How Do You Connect to LM Studio via Python?
from openai import OpenAI
client = OpenAI(
base_url="http://localhost:1234/v1",
api_key="not-needed"
)
response = client.chat.completions.create(
model="local-model",
messages=[{"role": "user", "content": "What is a local LLM?"}]
)
print(response.choices[0].message.content)Which Should You Use: LM Studio or Ollama?
| Factor | LM Studio | Ollama |
|---|---|---|
| Interface | Graphical desktop app | Terminal + API |
| Model source | Hugging Face (any GGUF model) | Ollama library (curated, ~200 models) |
| API port | localhost:1234 | localhost:11434 |
| Model management | GUI browser with file size info | CLI commands (ollama pull, list, rm) |
| Automation | Limited (GUI-focused) | Strong (scripting, Docker, CI) |
| Best for | Beginners, GUI users, model exploration | Developers, automation, server deployments |
How Do You Troubleshoot Common LM Studio Issues?

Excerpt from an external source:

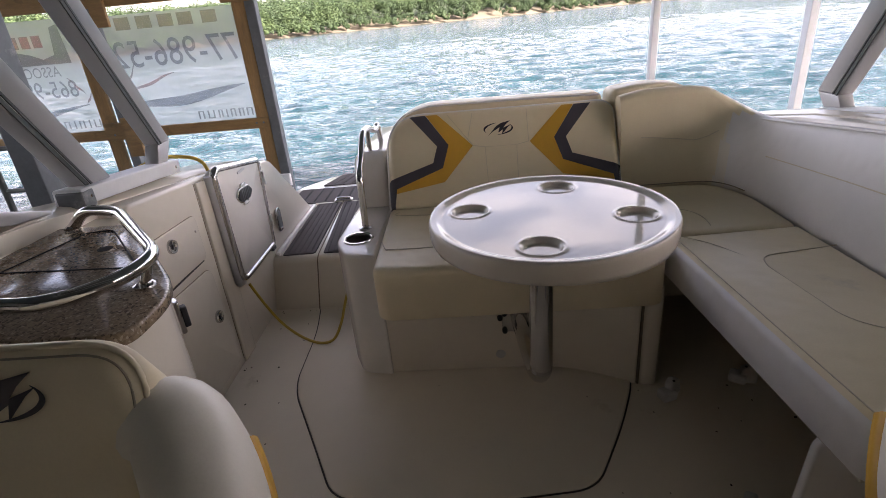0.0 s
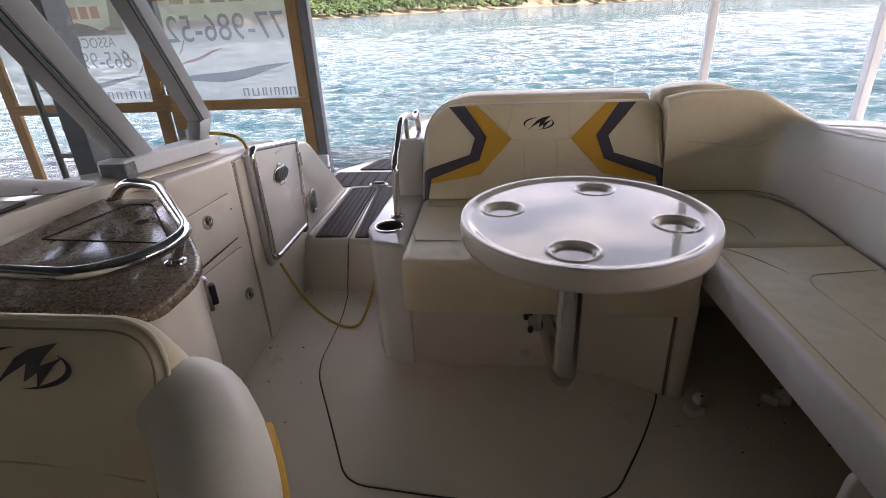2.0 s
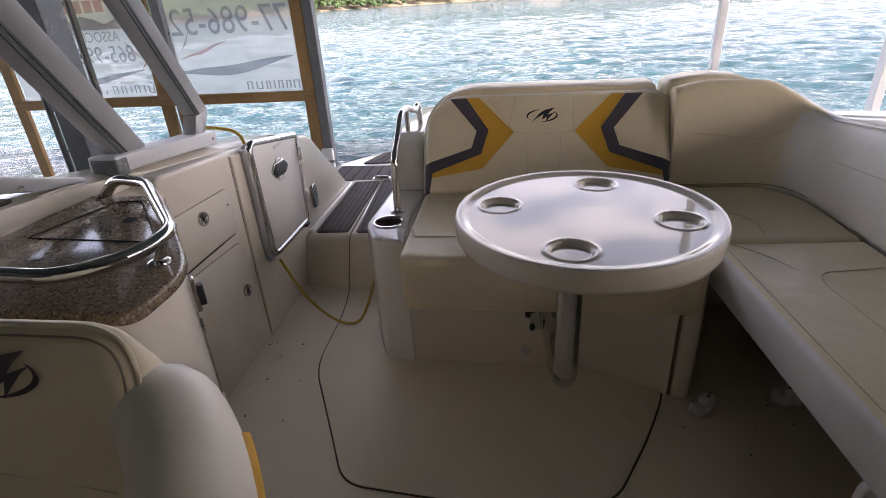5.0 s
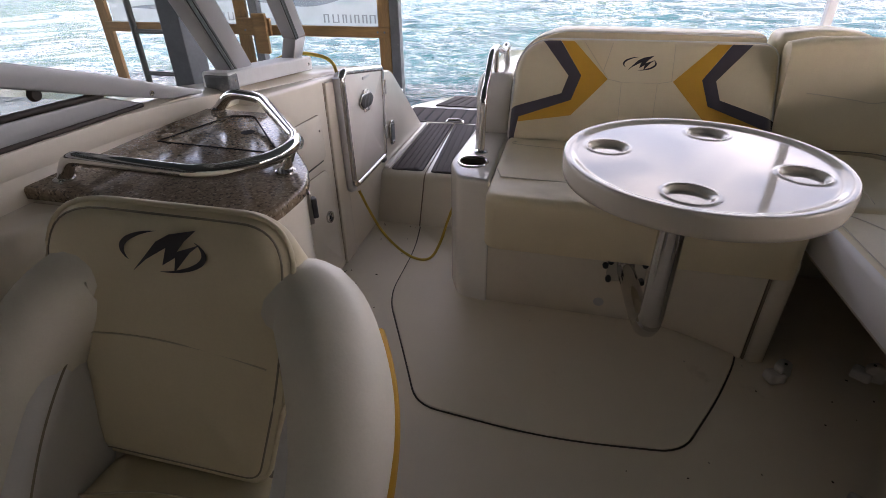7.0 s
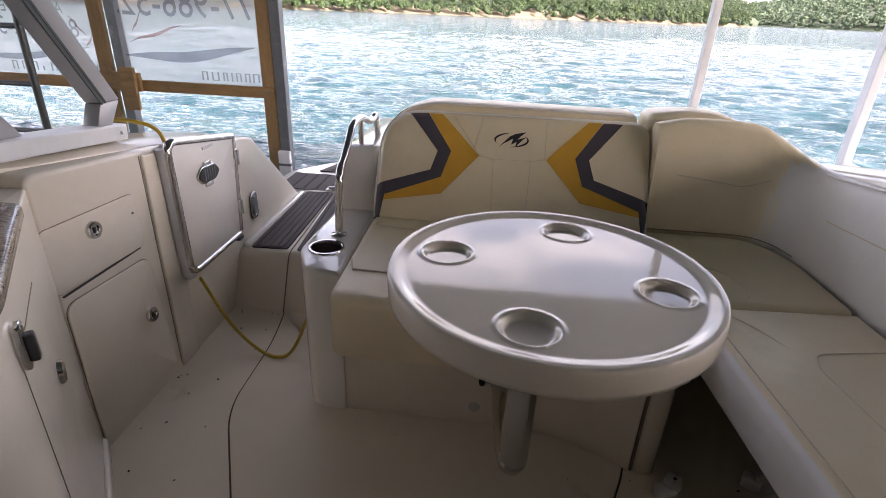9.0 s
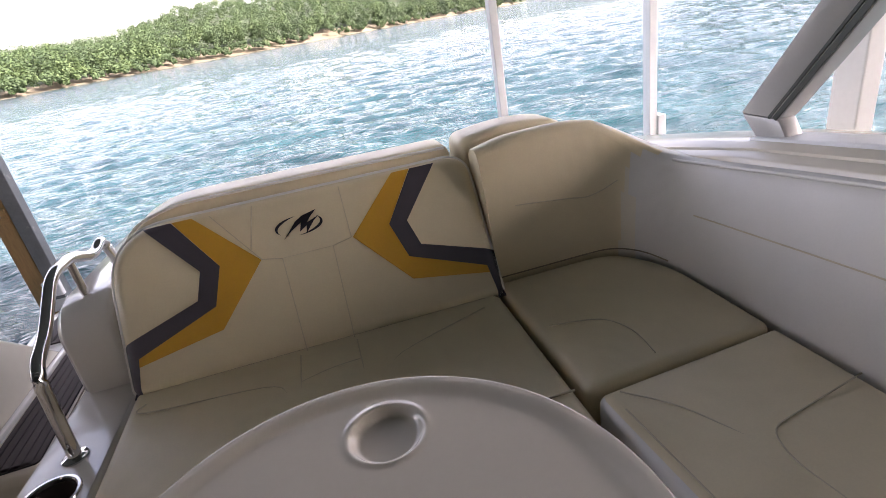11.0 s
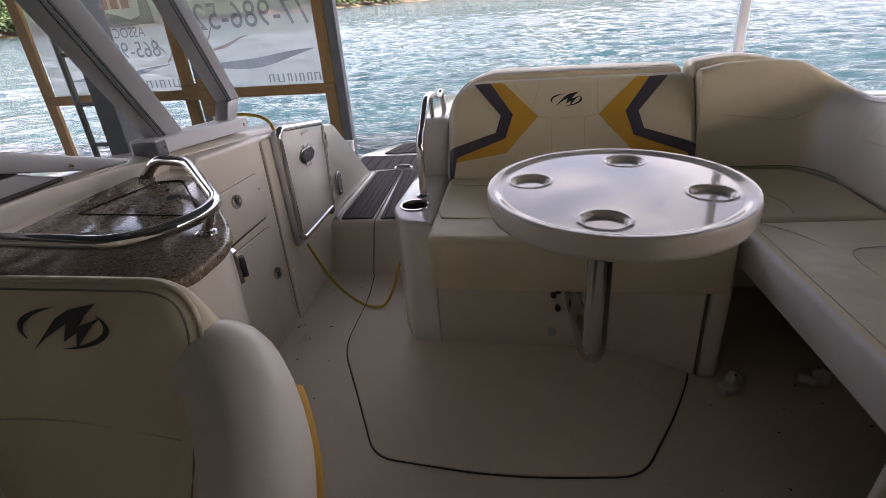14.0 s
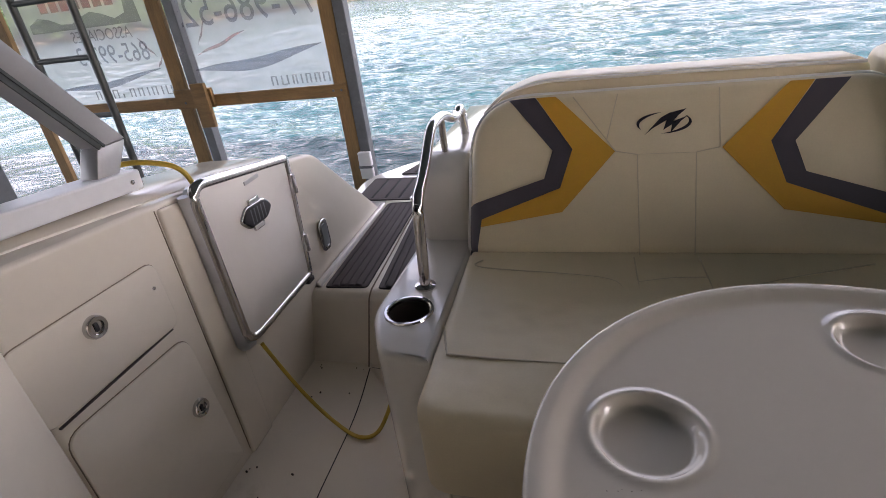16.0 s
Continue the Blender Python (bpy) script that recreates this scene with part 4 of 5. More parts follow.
backrest = thing("stern_back_cushion", "cream vinyl backrest with amber and charcoal chevrons on the stern bench", "backrest", (0.34, 2.12, 0.50))
part("cushion", puff(back_out, -0.10, 0.0, BR, RAKE, 0.0, 6), VINYL, backrest)
part("piping", tube([RAKE @ Vector((p.x, p.y, -0.026)) for p in ccw(back_out)], 0.0065, 8, True), PIPING, backrest, "pale welt piping")
CHEV = {"dark": [(-0.376, 0.400), (-0.308, 0.400), (-0.216, 0.264), (-0.245, 0.168), (-0.440, 0.092), (-0.452, 0.0), (-0.470, 0.0), (-0.474, 0.128), (-0.284, 0.192), (-0.264, 0.262)],
        "gold": [(-0.306, 0.400), (-0.258, 0.400), (-0.116, 0.254), (-0.240, 0.108), (-0.444, 0.072), (-0.440, 0.092), (-0.245, 0.168), (-0.216, 0.264)]}
for sgn in (-1, 1):
    for key, mat, w, lab in (("dark", CHARCOAL, 0.0016, "charcoal vinyl chevron band"), ("gold", YELLOW, 0.0012, "amber vinyl chevron")):
        pts = [(-sgn * x + (0.003 if sgn > 0 else 0), y) for x, y in CHEV[key]]
        part("chevron", flat_poly(pts, RAKE, w, 0.0012, 4, back_face), mat, backrest, lab)
emblem(RAKE @ Matrix.Translation((-0.006, 0.318, 0)), 0.122, 0.0008, backrest)
for pts in ([(-0.06, 0.0), (-0.065, 0.245), (0.065, 0.245), (0.06, 0.0)], [(-0.215, 0.395), (-0.115, 0.255)], [(0.115, 0.395), (0.115, 0.255)], [(-0.115, 0.255), (-0.065, 0.245)], [(0.115, 0.255), (0.065, 0.245)], [(-0.11, 0.395), (-0.135, 0.285)]):
    part("seam", tube([RAKE @ Vector((*p, 0.0004)) for p in pts], 0.0013, 5), THREAD_PALE, backrest, "stitched seam")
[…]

LM Studio says "Not enough memory to load model"
The model requires more RAM than is available. Close other applications to free memory, or select a smaller quantization (Q3_K_S instead of Q4_K_M). As a rule: multiply the model file size by 1.2 to estimate the RAM needed. A 4.5 GB file needs ~5.4 GB free RAM.
The model is generating very slowly (under 5 tokens/sec)
The model is running entirely on CPU. Check GPU Layers in the right panel — if it shows 0, your GPU is not being used. On macOS, LM Studio enables Metal (GPU) automatically for Apple Silicon. On Windows/Linux with NVIDIA, ensure your driver is up to date and increase GPU Layers to the maximum value shown.
I cannot find a specific model in the LM Studio search
LM Studio searches Hugging Face for GGUF files. If a model is not appearing, try searching by the Hugging Face repository name directly (e.g., "bartowski/Llama-3.1-8B-Instruct-GGUF"). Some newer models may not be indexed yet.
The local server returns "model not found" errors
A model must be loaded in the Local Server tab before the server can respond. Open the Local Server tab, select a model from the dropdown, and click Start Server. The model name in API requests can be any string — LM Studio uses whichever model is currently loaded.
What Are Your Next Steps After Installing LM Studio?
With LM Studio running, try Run Your First Local LLM to understand what response quality and speed to expect. For model recommendations matched to your hardware, see Best Beginner Local LLM Models. If you want to troubleshoot setup issues, see Troubleshooting Local LLM Setup.
Sources
- LM Studio Official Website — Downloads and documentation
- Hugging Face Model Hub — Full range of GGUF-quantized models
- LM Studio GitHub — Source code and community discussions
What Are Common Mistakes When Installing LM Studio?
- Not allocating enough system RAM for the model you selected in LM Studio settings.
- Using a pre-quantized model that is still too large for your GPU VRAM.
- Expecting instant responses from large models on CPU-only systems — response time will be 10–30 seconds.